What really shocked me about the rally though were the conversations I had. It’s one thing to be aware that the British hard-left has an anti-Semitism problem in the abstract, quite another to meet people who fear for their future as a result. Several of the attendees told me, some on camera, that either they are planning to leave the UK if Corbyn becomes Prime Minister or they know people who are. One, a student preparing to start university, said that her family have “already said if Corbyn comes to power we’re out”. Another told me that “there’s a lot of people that are planning an exit…they’ve at the moment got one foot in the door and one foot out the door”.
An 18-year-old student, who holds Labour Party membership and has interned with a Labour MP, said that whether to leave or remain if Corbyn becomes PM is “a conversation people have around their dinner tables”. Stephen Silverman, the director of investigations and endorsement at the CAA and one of the rally organisers, claimed it is “almost certain” that some Jews will leave adding “I think those that have the means to leave will”.
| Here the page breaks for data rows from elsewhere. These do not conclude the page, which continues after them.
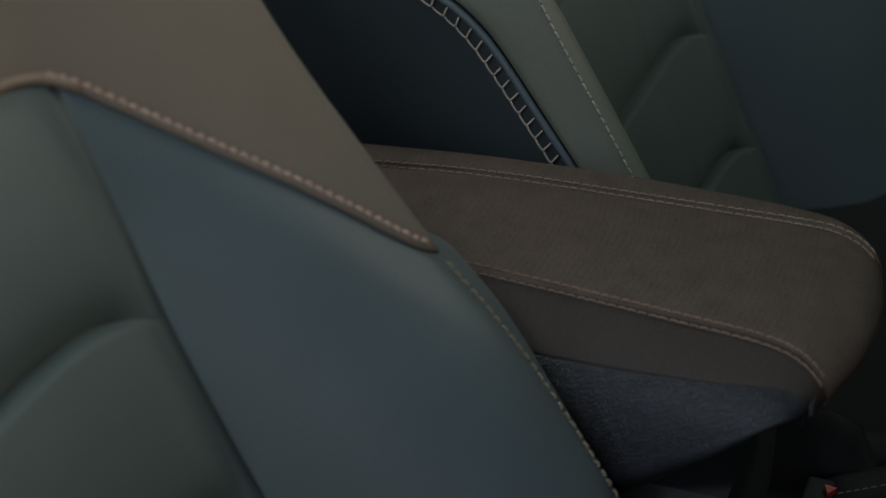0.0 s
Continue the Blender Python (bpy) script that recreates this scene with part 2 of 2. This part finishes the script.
def at(y, s, n):
    """A place on the seat, from the seat's own origin on the floor under its middle."""
    return Vector((0, y, BASE_Z)) + S_UP * s + N_OUT * n


def fold_y(side, s):
    if side > 0:
        return FOLD[1] - 0.006 * ease(-s / 0.2) - 0.007 * (1 - ease(-s / 0.08))
    return FOLD[-1] - 0.012 * ease(-s / 0.2)


def seam_s(y):
    """Height of the tan seam that parts the upper cover from the lower one."""
    if y >= 0:
        return seam_out(y)
    if y > -FOLD[-1]:
        return 0.0235 - 0.018 * (y / FOLD[-1]) ** 4
    d = (-y - FOLD[-1]) / (CREST_Y[-1] - FOLD[-1])
    return 0.0055 + (TIP_S[-1] - 0.0055) * d


def top_s(y):
    side = 1 if y >= 0 else -1
    return 0.185 - (0.185 - S_TOP[side]) * (abs(y) / CREST_Y[side]) ** 8


def profile(y, s, k):
    """Height of the inner bolster: k = 0 rises steeply out of a sharp fold, k = 1 swells softly."""
    f, cy = fold_y(1, s) - 0.008 * k, CREST_Y[1]
    raw, w = (y - f) / (cy - f), 0.07 + 0.05 * k
    x = min((raw + math.sqrt(raw * raw + w * w)) / (1 + math.sqrt(1 + w * w)), 1.0)
    return crest_n[1](s) * (1 - (1 - x) ** (2.7 - 0.7 * k)) - 0.006 * max(0.0, (raw - 0.85) / 0.15) ** 2


def low_profile(y, s):
    """Steep out of the fold, flat towards the crest."""
    side = 1 if y >= 0 else -1
    if side > 0:
        return profile(y, s, 1 - ease((seam_s(y) - s) / 0.06))
    # a crest that rolls over inwards: rounder towards the cushion, and a long even slope near the top
    f, cy = fold_y(side, s), CREST_Y[side]
    x = min(max((abs(y) - f) / (cy - f), 0.0), 1.0)
    low, high = ease((-0.06 - s) / 0.09), ease((s - 0.01) / 0.06)
    a, radius, steep = -0.1 + 0.6 * low + 0.9 * high, 0.008 + 0.012 * low + 0.024 * high, 3.0 - 2.68 * high
    d = max(cy - abs(y), 0.0)
    turn = min(d, (a + steep) * radius)
    n = crest_n[side](s) - 0.006 + a * turn - turn * turn / (2 * radius) - steep * (d - turn)
    soft = 0.018 * ease((s + 0.005) / 0.04)
    top = max(crest_n[side](s) - 0.006, 0.012)
    n = (n + math.sqrt(n * n + soft * soft)) * top / (top + math.sqrt(top * top + soft * soft))
    return n * (1 - (1 - high) * (1 - ease(x / 0.35)))


def face_n(y, s, lower):
    if lower or y < 0:
        return low_profile(y, s)
    return profile(y, s, 1.0)


def tuck(d, depth=0.004, reach=0.006):
    return depth * math.exp(-max(d, 0) / reach)


CHANNEL_TOP, CHANNEL_PITCH = -0.086, 0.099


def channel_dip(y):
    lean = 0.04 * (y - 0.068)
    return lean + (0.026 * (y / FOLD[1]) ** 4 if y >= 0 else 0.022 * (y / FOLD[-1]) ** 6)


def channel_n(y, s):
    """Quilted cross channels of the middle panel: the foot of each rolls in under a crisp crease, the next starts proud below it."""
    pitch = CHANNEL_PITCH
    q = (CHANNEL_TOP - channel_dip(y) - s) / pitch
    f = q - math.floor(q) if q > 0 else 1 + q
    up, down = max(0.0, (1 - f) * pitch), (f * pitch if q > 0 else 1.0)
    roll = 0.0115 * math.exp(-(up / 0.009) ** 1.2)
    lip = 0.0115 * math.exp(-(down / 0.0018) ** 1.6)
    belly = 0.003 * math.sin(min(max(f, 0.0), 1.0) * math.pi)
    return belly - max(roll, lip)


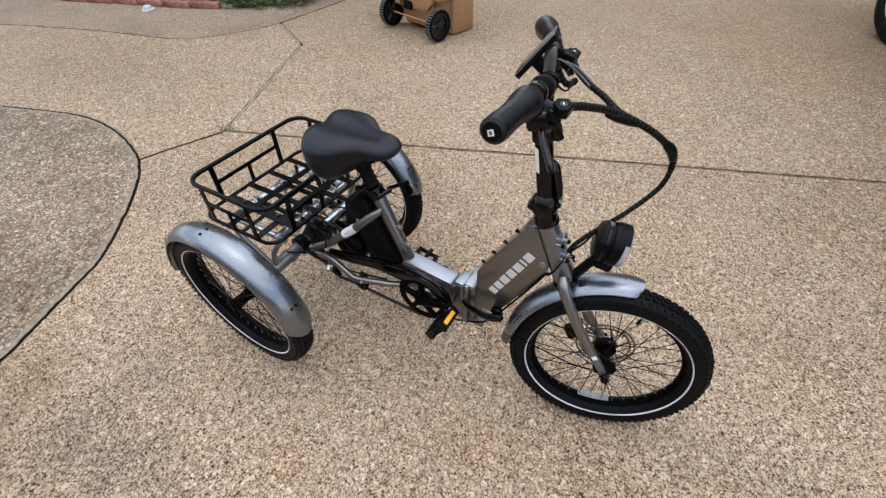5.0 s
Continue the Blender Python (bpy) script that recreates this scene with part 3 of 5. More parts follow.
def wheel(name, m, hub, label, disc=None, key="rear", wide=0.028, flange=0.026):
    """hub: (radius, y) profile of the hub shell. Children: tyre, rim, reflective bands, spokes, valve."""
    part = Shape().lathe(hub, 28, closed=False).done(name, M_DEEP, trike, label, m=m)
    child("tyre", "tyre", tyre_shape, M_RUBBER, part, label="black knobbly tyre")
    child("rim", "rim", rim_shape, M_DEEP, part)
    child("reflective_band", "stripe", stripe_shape, M_STRIPE, part, label="white reflective sidewall band")
    for i in range(36):
        side, lead = (1 if i % 2 else -1), (1 if (i // 2) % 2 else -1)
        child("spoke", (key, side, lead), lambda: spoke_shape(side, lead, flange, wide), M_GLOSS, part, m=Matrix.Rotation(radians(10 * i + 52 * lead), 4, "Y"))
        child("nipple", "nipple", lambda: Shape().tube([(0.1925, 0, 0), (0.187, 0, 0), (0.182, 0, 0)], [0.0026, 0.0021, 0.0016], 6), M_DISC, part, m=Matrix.Rotation(radians(10 * i), 4, "Y"))
    child("valve", "valve", lambda: Shape().tube([(0.192, 0, 0), (0.180, 0, 0), (0.178, 0, 0), (0.166, 0, 0)], [0.003, 0.003, 0.0042, 0.0042], 8), M_PLASTIC, part, m=Matrix.Rotation(radians(-75), 4, "Y"))
    if disc:
        y, r = disc
        d = Shape()
        for outer, inner_r in ((r, r - 0.005), (r - 0.012, r - 0.017)):
            d.lathe([(inner_r, y - 0.001), (outer, y - 0.001), (outer, y + 0.001), (inner_r, y + 0.001)], 60)
        for i in range(40):
            w = i * math.pi / 20
            d.tube([((r - 0.014) * math.cos(w), y, (r - 0.014) * math.sin(w)), ((r - 0.003) * math.cos(w + 0.09), y, (r - 0.003) * math.sin(w + 0.09))], 0.0016, 4)
        d.lathe([(0.020, y - 0.001), (0.034, y - 0.001), (0.034, y + 0.001), (0.020, y + 0.001)], 24)
        for i in range(6):
            w = i * math.pi / 3
            d.tube([(0.03 * math.cos(w), y, 0.03 * math.sin(w)), ((r - 0.015) * math.cos(w + 0.5), y, (r - 0.015) * math.sin(w + 0.5))], 0.003, 6)
        d.done("brake_disc", M_DISC, part, "drilled steel brake disc")
    return part


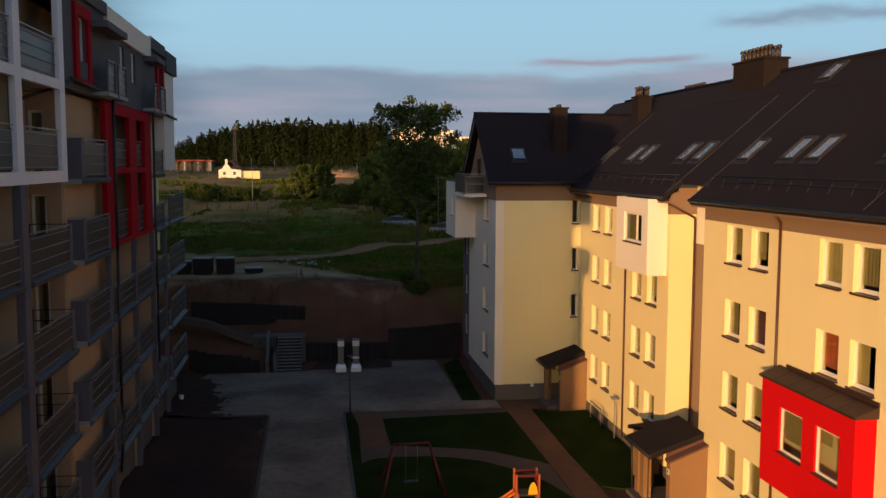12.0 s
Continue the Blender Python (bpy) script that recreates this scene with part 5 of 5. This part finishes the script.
spots = []
for k in range(1700):
    y = 330 + 70 * rng.random() ** 1.3
    x = rng.uniform(-34, 50) + 0.10 * (y - 330)
    h = rng.triangular(10.5, 19.2, 15.5) * (0.40 + 0.60 * smooth(-38, 4, x)) * (1 + 0.07 * noise.noise(Vector((x * 0.16, y * 0.05, 1))))
    spots.append((x, y, ground_height(x, y) - 0.5, h, rng.random() < 0.6))
for k in range(520):
    x, y = rng.uniform(-160, -30), rng.uniform(255, 330)
    spots.append((x, y, ground_height(x, y), max(3.0, rng.uniform(13, 16.5) * smooth(-50, -78, x)), rng.random() < 0.5))
for k in range(420):
    x, y = rng.uniform(56, 330), rng.uniform(330, 420)
    spots.append((x, y, ground_height(x, y), rng.uniform(4, 7), rng.random() < 0.3))
far_wood("far_wood", spots, "dark mixed pine wood along the horizon", 170, 0.72)
spots = []
# unseen trees added to the west to keep low sun off yard and meadow
for k in range(260):
    x, y = rng.uniform(-115, -27), rng.uniform(58, 78)
    spots.append((x, y, 4.3, (10.0 + 3.5 * smooth(-44, -62, x)) * rng.uniform(0.85, 1.08), rng.random() < 0.3))
for k in range(170):
    x, y = rng.uniform(-75, -24), rng.uniform(22, 56)
    spots.append((x, y, 4.3, rng.uniform(10.0, 12.5), rng.random() < 0.3))
for k in range(900):
    y = 68 + 54 * rng.random() ** 1.4
    x = rng.uniform(-2 - 0.42 * y, -3.5)
    spots.append((x, y, ground_height(x, y) - 0.2, rng.uniform(0.9, 2.4) + 1.2 * smooth(85, 118, y), False))
for k in range(520):
    y = rng.uniform(112, 232)
    x = rng.uniform(-8 - 0.40 * y, -17)
    spots.append((x, y, ground_height(x, y) - 0.2, rng.uniform(1.4, 3.4), False))
far_wood("yard_thicket", spots, "unseen trees added for shade, and dark scrub beyond the upper courtyard")
spots = []
for k in range(230):
    x, y = rng.uniform(-14, 70), rng.uniform(222, 320)
    spots.append((x, y, ground_height(x, y), rng.uniform(1.5, 4.2) * (1 + 0.5 * smooth(36, 60, x)), False))
for k in range(200):
    x, y = rng.uniform(-44, -14), rng.uniform(196, 300)
    spots.append((x, y, ground_height(x, y), rng.uniform(2.5, 4.6), False))
for k in range(40):
    x, y = rng.uniform(-52, -16), rng.uniform(150, 168)
    spots.append((x, y, ground_height(x, y), rng.uniform(1.6, 3.4), False))
scrub = []
for k in range(420):
    x, y = rng.uniform(2, 50), rng.uniform(86, 129)
    if noise.noise(Vector((x * 0.09, y * 0.09, 11))) + 0.02 * (y - 112) > 0.0 and track_distance(x, y) > 2.6:
        scrub.append((x, y, ground_height(x, y) - 0.1, rng.uniform(0.45, 0.9) + 0.7 * max(0.0, rng.gauss(0, 0.5)), False))
far_wood("far_thicket", spots, "scattered thicket in front of the wood", 150, 0.75)


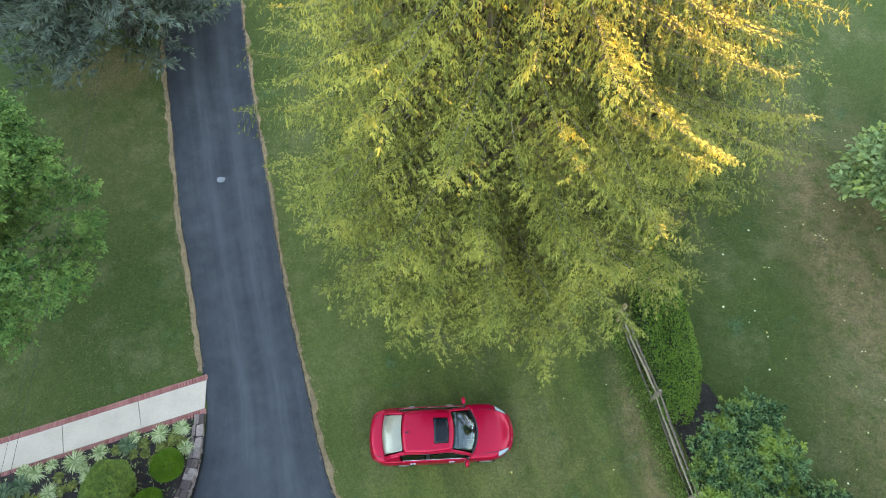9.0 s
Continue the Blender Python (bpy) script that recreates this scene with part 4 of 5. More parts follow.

Talk of Jews leaving the UK should Labour win a General Election isn’t restricted to those attending rallies against anti-Semitism. Several weeks ago, before the current IHRA definition dispute had even started, I discussed the subject with Daniel Sugarman, a respected Jewish Chronicle journalist. “There are currently roughly around 250,000 Jews in the U.K. I estimate that if Corbyn becomes PM, maybe 10% of the community would leave the UK within the next decade” he argued. He added that “I think antisemitic incidents will skyrocket under a Corbyn government, that a whole bunch of antisemites will feel that they have carte blanche to attack Jews here”.
Even many of those who have stayed within Labour to fight anti-Semitism from the inside admit Labour has an institutional problem. Ewan Philips is a spokesperson for Labour Against Antisemitism, a group of mostly Jewish Labour Party supporters which formed in 2016 to fight anti-Semitism within the Party. When the group started “our initial expectation was that we would pick out the 100 or so very prominent problematic figures…get them reported, the compliance unit would do their think and a message would be sent endorsed by the leadership that anti-Semitism wasn’t welcome”. However “we have no idea what has happened” to the majority of reported members and as a result “It’s clear that Labour is institutionally incapable of dealing with this issue”.
The Labour Party has a proud history of fighting racism in the UK. Perhaps at some future date that reputation will be restored. But at present leading figures within a UK minority community deem the party institutionally racist. Some members of that community are openly admitting that they wouldn’t want to remain in the UK should the Labour Party with its present leadership win a General Election. This may not matter to the hardcore Corbynites. Their idol spent years romping in an anti-Semitic sewer, even if he may not be an anti-Semite himself, and now they are angry that people are complaining about the stench. But it must matter to the rest of us. Jeremy Corbyn once said that “If you are neutral in situations of injustice, you have chosen the side of the oppressor”. In this, if little else, he was right. Should members of a minority community conclude that they can no longer live safely and securely in our country we will all, to some extent, bear the stain.